Dear Dr. Michelle,
I am trying to determine if Shannon is the right girl for me or if I should break it off. I have been dating her for 2 1/2 years. She loves me but I do not know if I love her.
A few facts: She is 24 and I am 25. We live together and spend a lot of time together. We were passionate, but now I have lost interest in being intimate with her. She has many qualities that I am looking for in a long-time partner but some characteristics that make me hesitant to settle with her. I can picture myself with someone else and wonder if there is someone out there that I would be happier with. I am scared to leave her and find out that I really should have stayed with her. I may just have an issue with settling as many men do.
I have never been in love and figured I would really know it when I was. I do not feel “head over heals” although I have fun with Shannon and like a lot of things about her.

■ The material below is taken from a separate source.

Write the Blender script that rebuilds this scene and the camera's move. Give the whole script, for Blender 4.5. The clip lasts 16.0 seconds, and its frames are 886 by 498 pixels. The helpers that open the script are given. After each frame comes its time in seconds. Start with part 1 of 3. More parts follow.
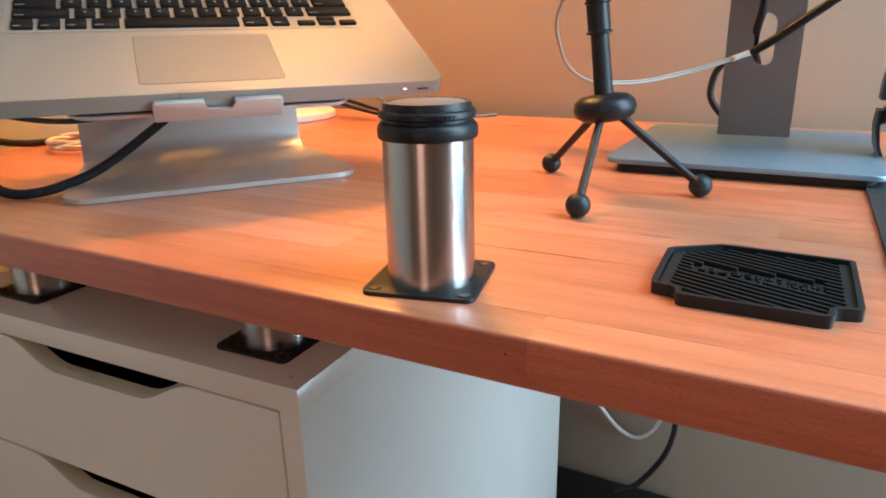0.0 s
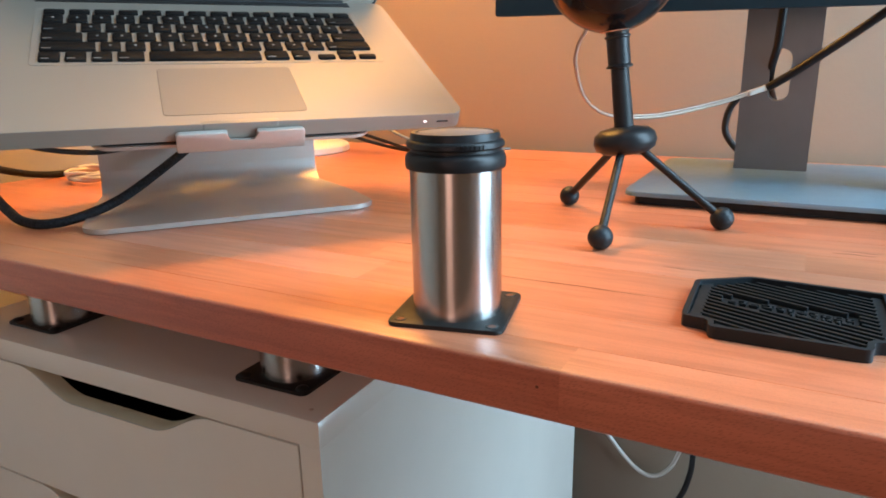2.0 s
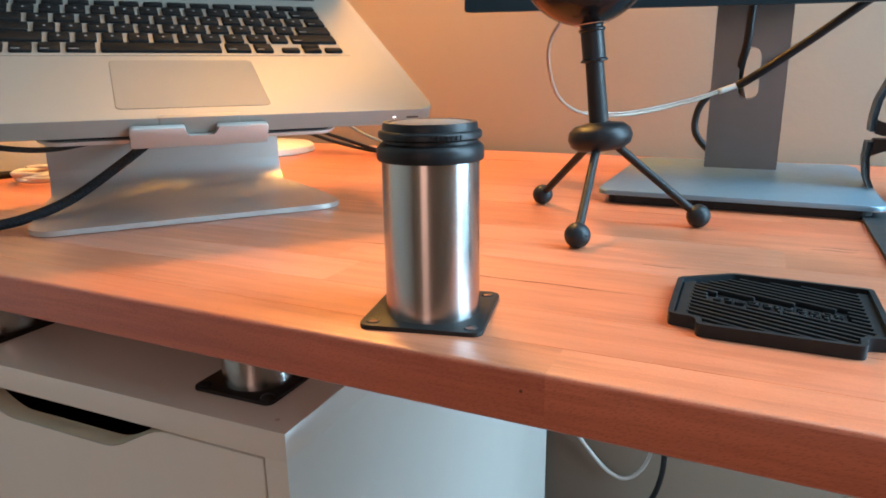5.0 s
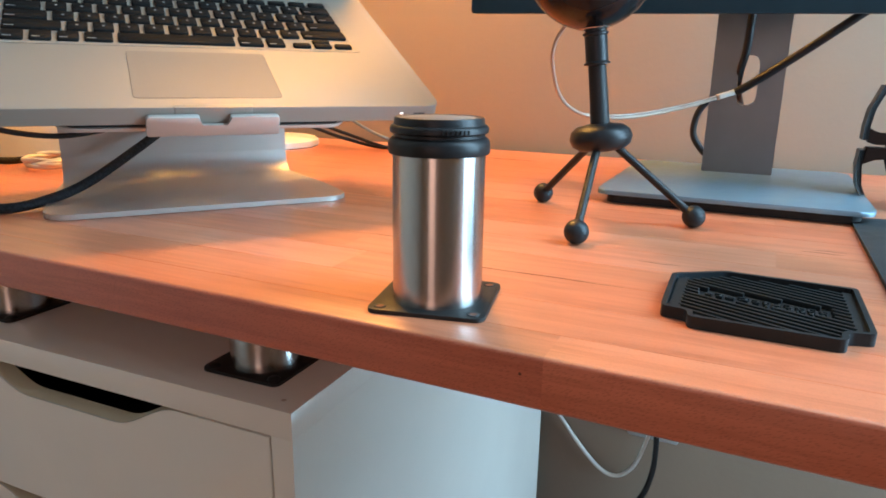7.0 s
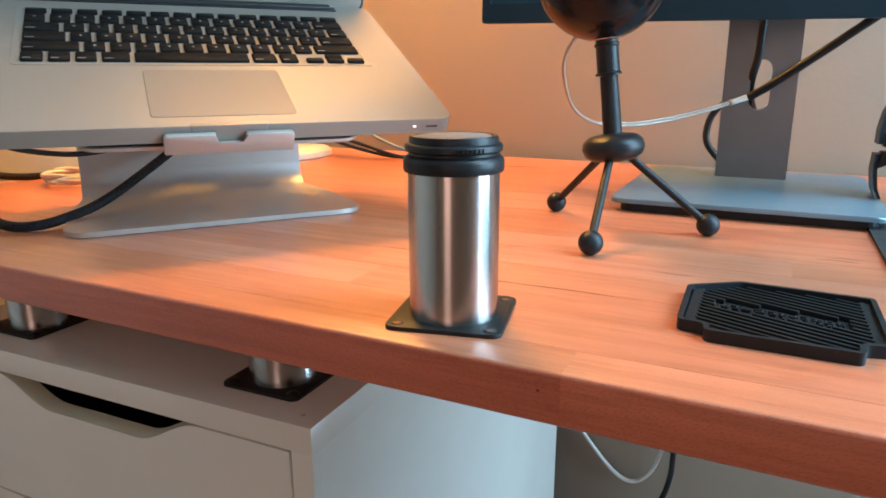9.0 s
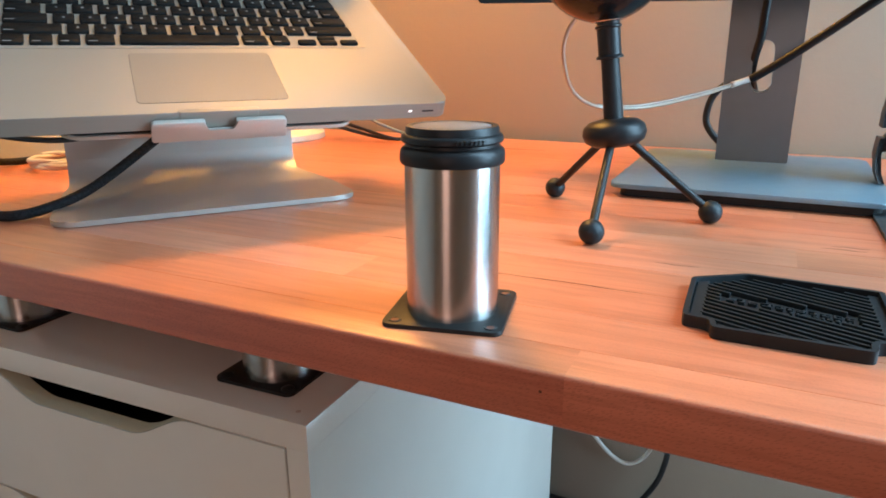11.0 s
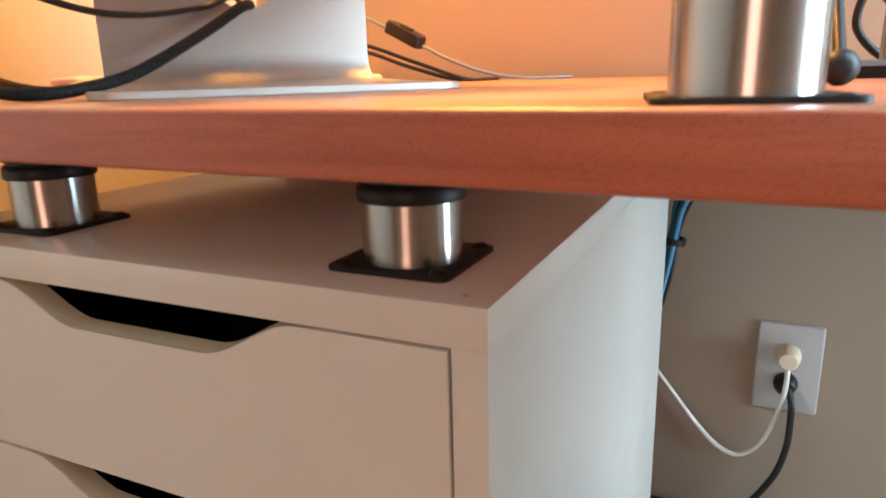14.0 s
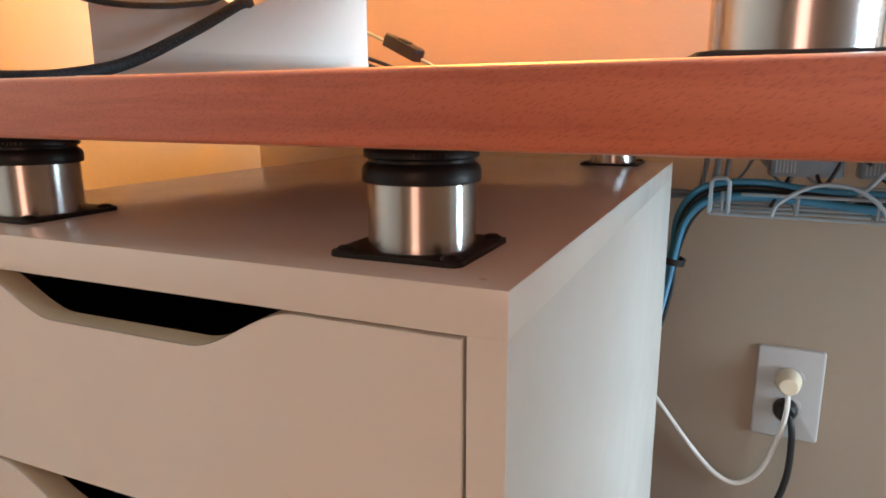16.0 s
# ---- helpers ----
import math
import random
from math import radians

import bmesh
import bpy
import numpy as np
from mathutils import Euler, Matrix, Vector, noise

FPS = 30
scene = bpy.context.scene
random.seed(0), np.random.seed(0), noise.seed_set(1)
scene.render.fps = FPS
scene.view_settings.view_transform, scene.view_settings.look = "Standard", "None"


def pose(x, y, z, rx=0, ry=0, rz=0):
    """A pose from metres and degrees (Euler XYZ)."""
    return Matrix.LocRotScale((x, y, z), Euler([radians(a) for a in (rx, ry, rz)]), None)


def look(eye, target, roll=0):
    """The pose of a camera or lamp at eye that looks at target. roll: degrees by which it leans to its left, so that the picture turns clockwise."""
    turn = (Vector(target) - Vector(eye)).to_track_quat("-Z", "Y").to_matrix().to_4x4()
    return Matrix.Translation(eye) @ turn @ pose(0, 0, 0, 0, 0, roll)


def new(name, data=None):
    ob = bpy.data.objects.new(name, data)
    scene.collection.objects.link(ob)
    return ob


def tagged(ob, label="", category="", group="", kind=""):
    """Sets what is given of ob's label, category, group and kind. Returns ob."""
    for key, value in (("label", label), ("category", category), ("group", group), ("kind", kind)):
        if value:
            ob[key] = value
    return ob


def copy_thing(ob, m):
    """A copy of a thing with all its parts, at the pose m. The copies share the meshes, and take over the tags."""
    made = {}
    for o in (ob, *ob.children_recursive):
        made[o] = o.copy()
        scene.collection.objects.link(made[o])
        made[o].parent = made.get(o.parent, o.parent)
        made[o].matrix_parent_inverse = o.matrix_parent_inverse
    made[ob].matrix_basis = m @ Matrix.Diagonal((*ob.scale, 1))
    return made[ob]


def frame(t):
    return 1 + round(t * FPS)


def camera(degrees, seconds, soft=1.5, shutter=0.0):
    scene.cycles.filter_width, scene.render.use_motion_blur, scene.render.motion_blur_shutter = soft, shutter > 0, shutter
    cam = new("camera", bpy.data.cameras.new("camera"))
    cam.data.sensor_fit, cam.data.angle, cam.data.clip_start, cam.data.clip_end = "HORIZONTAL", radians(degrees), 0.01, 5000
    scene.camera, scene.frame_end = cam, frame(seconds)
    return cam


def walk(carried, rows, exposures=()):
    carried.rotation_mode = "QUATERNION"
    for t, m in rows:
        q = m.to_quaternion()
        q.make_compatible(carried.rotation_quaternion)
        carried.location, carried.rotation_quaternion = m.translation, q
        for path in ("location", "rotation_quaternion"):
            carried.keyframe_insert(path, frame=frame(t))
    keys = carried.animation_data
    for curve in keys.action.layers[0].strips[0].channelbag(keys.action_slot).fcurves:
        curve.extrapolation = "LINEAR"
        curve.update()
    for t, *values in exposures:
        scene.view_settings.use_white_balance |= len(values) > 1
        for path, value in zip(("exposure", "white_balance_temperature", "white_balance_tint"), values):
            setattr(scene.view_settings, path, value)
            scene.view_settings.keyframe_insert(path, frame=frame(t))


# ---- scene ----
# camera and its walk: seconds, x, y, z, yaw, pitch, roll
cam = camera(67.09, 16.0, soft=1.7, shutter=0.5)
PATH = [
    (0.0, 0.2418, -0.2482, 0.9195, 27.61, -18.44, 1.23),
    (0.5, 0.2357, -0.2447, 0.9205, 28.42, -17.43, 1.73),
    (1.0, 0.2343, -0.2464, 0.9196, 28.42, -16.56, 1.03),
    (1.5, 0.2294, -0.2477, 0.9160, 28.12, -16.15, 0.88),
    (2.0, 0.2310, -0.2513, 0.9169, 28.16, -15.48, 1.07),
    (2.5, 0.2356, -0.2465, 0.9159, 26.84, -15.01, 0.70),
    (3.0, 0.2289, -0.2406, 0.9160, 27.13, -15.70, 0.91),
    (3.5, 0.2226, -0.2394, 0.9201, 26.78, -16.29, 1.04),
    (4.0, 0.2177, -0.2472, 0.9133, 25.73, -15.46, 0.80),
    (4.5, 0.2155, -0.2449, 0.9122, 25.43, -15.00, 0.81),
    (5.0, 0.2185, -0.2378, 0.9084, 25.18, -15.12, 0.74),
    (7.5, 0.2218, -0.2562, 0.9074, 25.46, -15.17, -0.96),
    (8.0, 0.2184, -0.2554, 0.9055, 26.25, -15.29, 0.04),
    (8.5, 0.2214, -0.2564, 0.9112, 26.23, -14.76, 0.18),
    (11.0, 0.2132, -0.2454, 0.9199, 25.64, -16.76, 0.35),
    (11.5, 0.2130, -0.2390, 0.9218, 24.42, -16.99, 0.39),
    (12.0, 0.2276, -0.2640, 0.9280, 23.78, -14.42, 0.58),
    (12.5, 0.2295, -0.2946, 0.9465, 24.12, -12.11, 0.71),
    (13.0, 0.1539, -0.2506, 0.8807, 25.95, -12.90, 1.33),
    (13.3, 0.1217, -0.2388, 0.8502, 26.63, -13.53, 1.11),
    (13.5, 0.1103, -0.2272, 0.8324, 26.65, -13.99, 1.61),
    (14.0, 0.0890, -0.1940, 0.8008, 26.28, -14.74, 1.42),
    (14.5, 0.0773, -0.1781, 0.7744, 26.25, -14.17, 0.12),
    (15.0, 0.0724, -0.1816, 0.7757, 26.75, -13.11, 0.44),
    (15.3, 0.0720, -0.1870, 0.7778, 26.30, -12.10, 0.85),
    (15.5, 0.0716, -0.1847, 0.7752, 26.11, -12.22, 0.74),
    (16.0, 0.0726, -0.1854, 0.7779, 25.39, -12.08, 0.13),
]
EXPOSURES = [(0.0, -0.67, 6950, 41), (4.5, -0.65, 6480, 35), (11.8, -0.63, 6420, 34), (13.0, -0.60, 7250, 41), (13.6, -0.30, 7500, 42), (14.4, 0.08, 7700, 46), (16.0, 0.04, 7700, 46)]
walk(cam, [(t, pose(x, y, z, 90 + pitch, roll, yaw)) for t, x, y, z, yaw, pitch, roll in PATH], EXPOSURES)

# ---- world and lights ----
world = bpy.data.worlds.new("daylight")
scene.world = world
world.use_nodes = True
wn = world.node_tree
sky = wn.nodes.new("ShaderNodeTexSky")
sky.sky_type, sky.sun_disc = "NISHITA", False
sky.sun_elevation, sky.sun_rotation = radians(40), radians(200)
wn.nodes["Background"].inputs[1].default_value = 0.1
wn.links.new(sky.outputs[0], wn.nodes["Background"].inputs[0])


def area_light(name, m, w, h, watts, color):
    d = bpy.data.lights.new(name, "AREA")
    d.shape, d.size, d.size_y, d.energy, d.color = "RECTANGLE", w, h, watts, color
    ob = new(name, d)
    ob.matrix_world = m
    return ob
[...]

It is a very difficult, but very important task to differentiate between fear of commitment versus really not loving someone. One of things you need to ask yourself is if you have ever been able to create a truly emotional intimate relationship with anyone or not. If you never have, you may have commitment issues. You also need to look at your expectations of a long-term relationship. Sex may not be filled with fireworks later in the relationship as there was in the beginning. (Of course, there are always ways to increase your pleasure and excitement level.) You also need to look at those characteristics that you do not like about Shannon. Look at how important those issues are for you. Are any deal-breakers? Are you-and Shannon-willing to compromise on any of them? In order to make this decision, you will need to spend a great of time looking inward, as well as at your relationship. You will need to be as honest as you can about what you see. Then decide what is right for you.